Mendagri “ancam” memecat Kepala Daerah. Gubernur dipanggil Polda urusan kerumunan. Kini Tentara mencopot baliho dengan kawalan tempur.
Soal pencopotan baliho yang melanggar pemasangan diatur oleh Peraturan Daerah dan menjadi kewenangan Satpol PP untuk menertibkannya. Ini aturan, ini keharusan, ini protap ketertiban.
TNI terlalu rendah dan merendahkan diri jika memosisikan sebagai pencabut baliho. Sekadar menurunkan baliho harus dengan kesiapan pasukan tempur? Pangdam Jaya pula yang memerintahkan.
UU Nomor 34 tahun 2004 tentang TNI pada Pasal 11 mengingatkan postur TNI, yakni:
(1) Postur TNI dibangun dan dipersiapkan sebagai bagian dari postur pertahanan negara untuk mengatasi setiap ancaman militer dan ancaman bersenjata.
(2) Postur TNI sebagaimana dimaksud pada ayat (1) dibangun dan dipersiapkan sesuai dengan kebijakan pertahanan negara.
Begitu jauhnya postur TNI yang harus naik-naik menurunkan baliho HRS dengan postur yang dimaksud pada Pasal 11 UU No 34 tahun 2004 tersebut.
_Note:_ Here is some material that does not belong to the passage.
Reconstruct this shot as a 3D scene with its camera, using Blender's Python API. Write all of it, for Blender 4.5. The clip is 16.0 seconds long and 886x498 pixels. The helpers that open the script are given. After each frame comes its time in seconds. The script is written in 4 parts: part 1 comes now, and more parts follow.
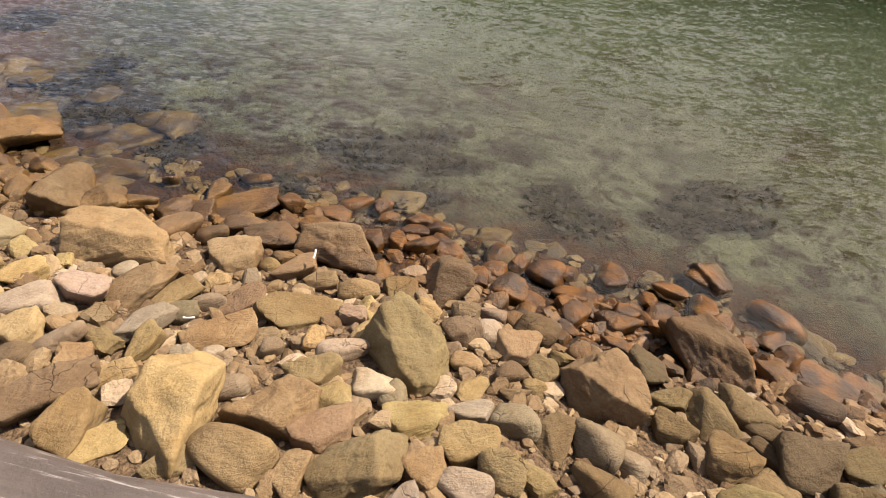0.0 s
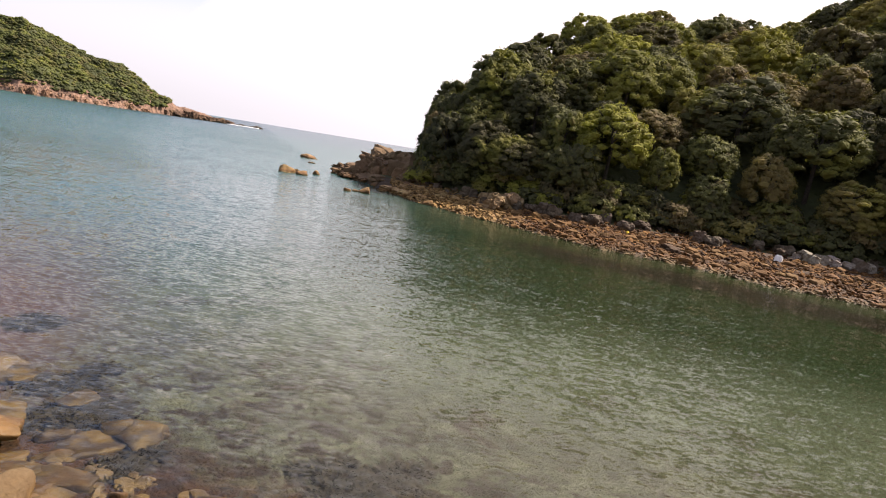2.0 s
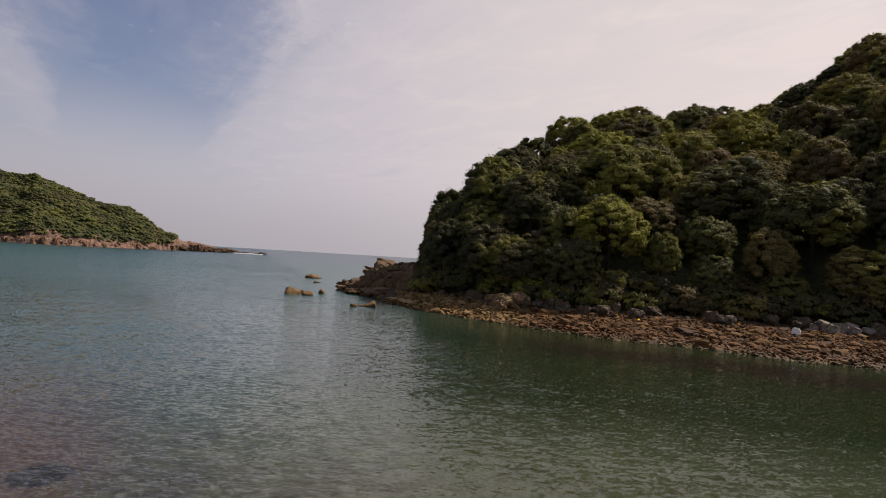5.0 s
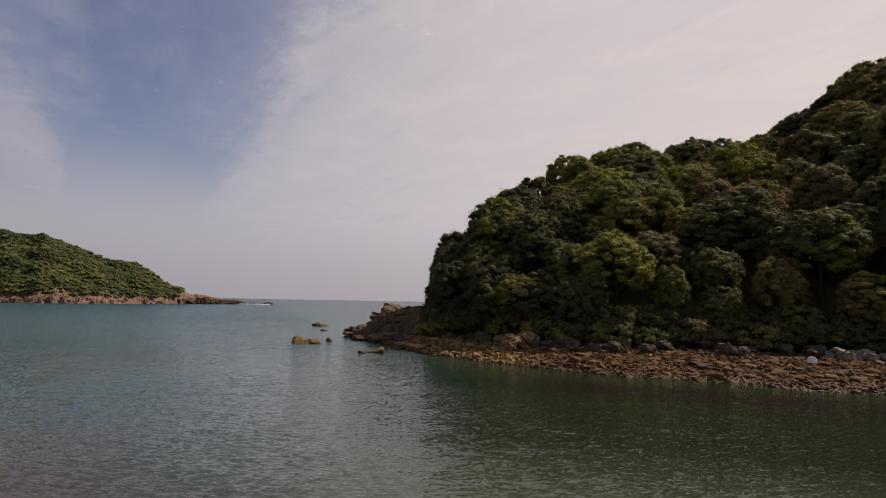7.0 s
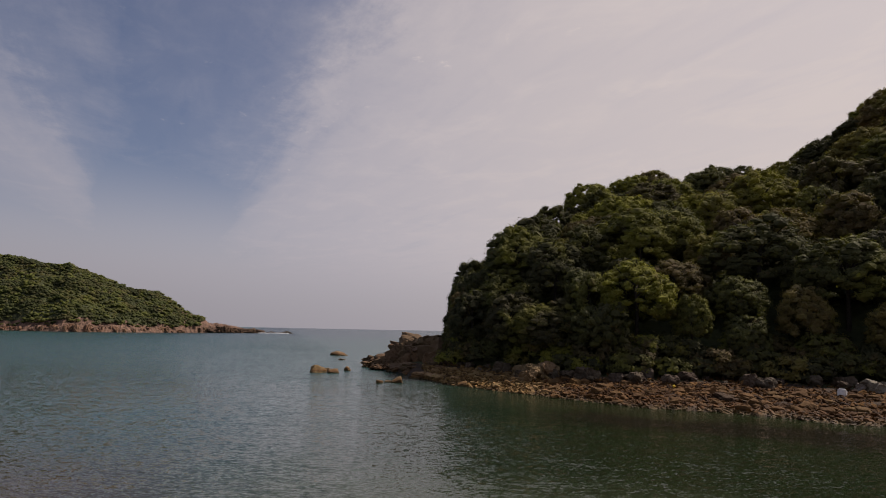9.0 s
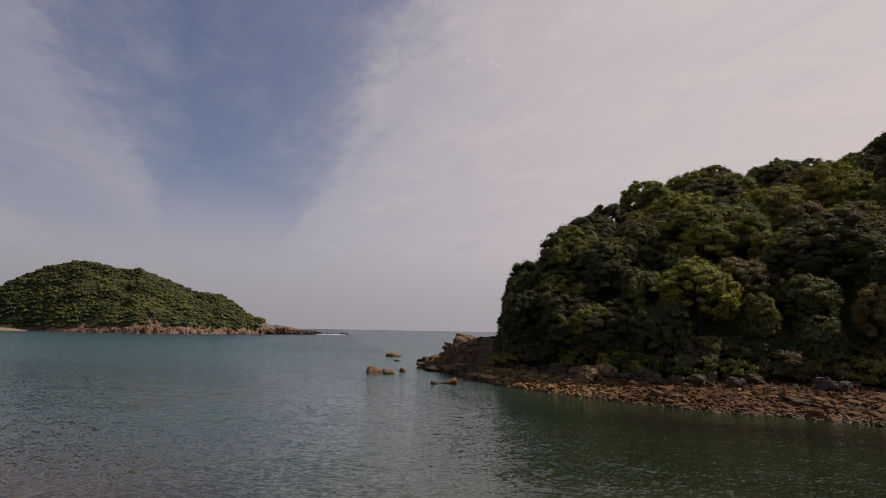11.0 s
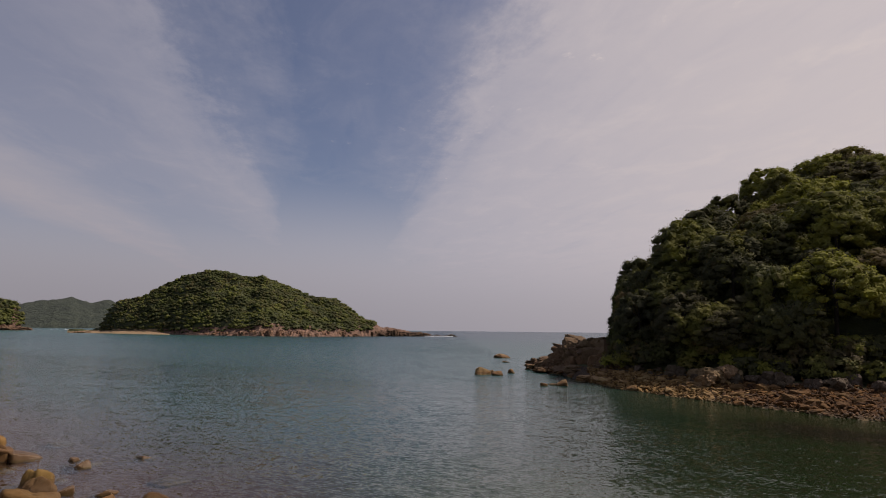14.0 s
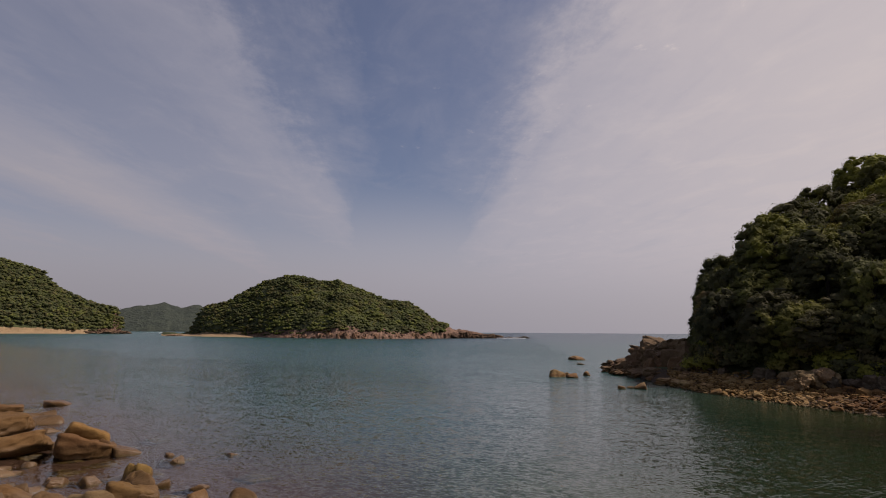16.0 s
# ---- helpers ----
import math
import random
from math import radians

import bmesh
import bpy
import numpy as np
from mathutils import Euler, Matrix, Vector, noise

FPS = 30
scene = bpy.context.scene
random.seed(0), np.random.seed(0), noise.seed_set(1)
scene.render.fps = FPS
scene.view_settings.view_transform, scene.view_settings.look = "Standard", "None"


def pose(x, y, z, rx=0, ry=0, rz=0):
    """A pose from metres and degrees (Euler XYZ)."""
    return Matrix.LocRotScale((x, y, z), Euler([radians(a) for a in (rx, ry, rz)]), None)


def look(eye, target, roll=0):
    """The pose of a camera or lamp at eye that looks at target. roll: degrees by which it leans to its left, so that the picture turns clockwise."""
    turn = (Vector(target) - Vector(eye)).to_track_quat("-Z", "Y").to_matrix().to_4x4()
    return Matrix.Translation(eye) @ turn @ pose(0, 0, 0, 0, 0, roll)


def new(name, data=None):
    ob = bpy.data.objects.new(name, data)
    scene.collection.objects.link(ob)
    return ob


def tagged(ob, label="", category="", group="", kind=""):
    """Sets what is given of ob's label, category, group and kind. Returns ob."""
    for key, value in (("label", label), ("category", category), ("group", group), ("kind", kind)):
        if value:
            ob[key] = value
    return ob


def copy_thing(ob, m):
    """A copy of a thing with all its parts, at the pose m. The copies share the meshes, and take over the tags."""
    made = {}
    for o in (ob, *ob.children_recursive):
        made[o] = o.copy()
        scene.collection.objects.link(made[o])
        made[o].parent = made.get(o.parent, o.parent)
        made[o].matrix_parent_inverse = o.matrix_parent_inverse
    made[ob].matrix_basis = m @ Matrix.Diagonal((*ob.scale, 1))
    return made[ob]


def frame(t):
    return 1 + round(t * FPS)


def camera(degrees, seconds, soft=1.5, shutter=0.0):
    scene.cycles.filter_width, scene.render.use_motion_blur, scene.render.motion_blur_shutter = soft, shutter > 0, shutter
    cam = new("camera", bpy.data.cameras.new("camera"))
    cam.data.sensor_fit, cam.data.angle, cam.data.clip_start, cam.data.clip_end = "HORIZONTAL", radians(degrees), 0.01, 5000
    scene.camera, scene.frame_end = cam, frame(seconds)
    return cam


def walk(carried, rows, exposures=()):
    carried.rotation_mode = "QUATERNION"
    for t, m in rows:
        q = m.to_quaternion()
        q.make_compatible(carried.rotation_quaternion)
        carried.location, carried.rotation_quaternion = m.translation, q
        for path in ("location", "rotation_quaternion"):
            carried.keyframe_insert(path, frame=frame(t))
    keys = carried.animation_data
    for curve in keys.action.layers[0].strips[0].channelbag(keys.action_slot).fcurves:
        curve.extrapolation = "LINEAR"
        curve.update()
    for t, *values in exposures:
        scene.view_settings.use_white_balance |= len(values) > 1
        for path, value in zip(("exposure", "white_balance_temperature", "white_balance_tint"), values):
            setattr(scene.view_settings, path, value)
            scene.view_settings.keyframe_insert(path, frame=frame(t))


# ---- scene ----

Ancaman militer atau bersenjata apa yang dilawan?
Kasihan lahan pekerjaan Satpol PP harus diambil TNI. Kecuali jika baliho yang diturunkan itu adalah poster Xi Jin Ping dengan tentara merah Cina. Mungkin Satpol PP tidak berani.
Rezim Joko Widodo sudah keterlaluan dan “over acting”. Sebelumnya malah ada “serbuan” unjuk tempur datang ke markas FPI Petamburan yang katanya ternyata pasukan khusus langsung di bawah komando Presiden, Koopsus. Dan Koopsus bersama Panglima TNI melakukan konferensi pers mengancam untuk “berhadapan dengan TNI”.
Ada tulisan di media sosial menyindir aksi TNI seperti itu sebagai “Karnaval Pasukan Cakrabirawa”. Seperti anak kecil main tentara-tentaraan dan sirine-sirinean. Dari medan pertempuran ke medan petamburan. Sungguh memalukan.
Harus ada yang dicopot atas ulah seperti ini karena telah menghancurkan wibawa Tentara Nasional Indonesia (TNI) yang dikenal gagah berani dan hebat.
Negara harus segera dibenahi dengan merekonstruksi kepemimpinan. Tingkatkan fungsi pengawasan. Jangan biarkan Pemerintah berjalan dan berimprovisasi sendiri, apalagi menggunakan aparat bersenjata untuk arah yang tidak jelas. Penertiban baliho adalah tugas Satpol PP.
TNI ku sayang, TNI ku malang, TNI Pamong Praja.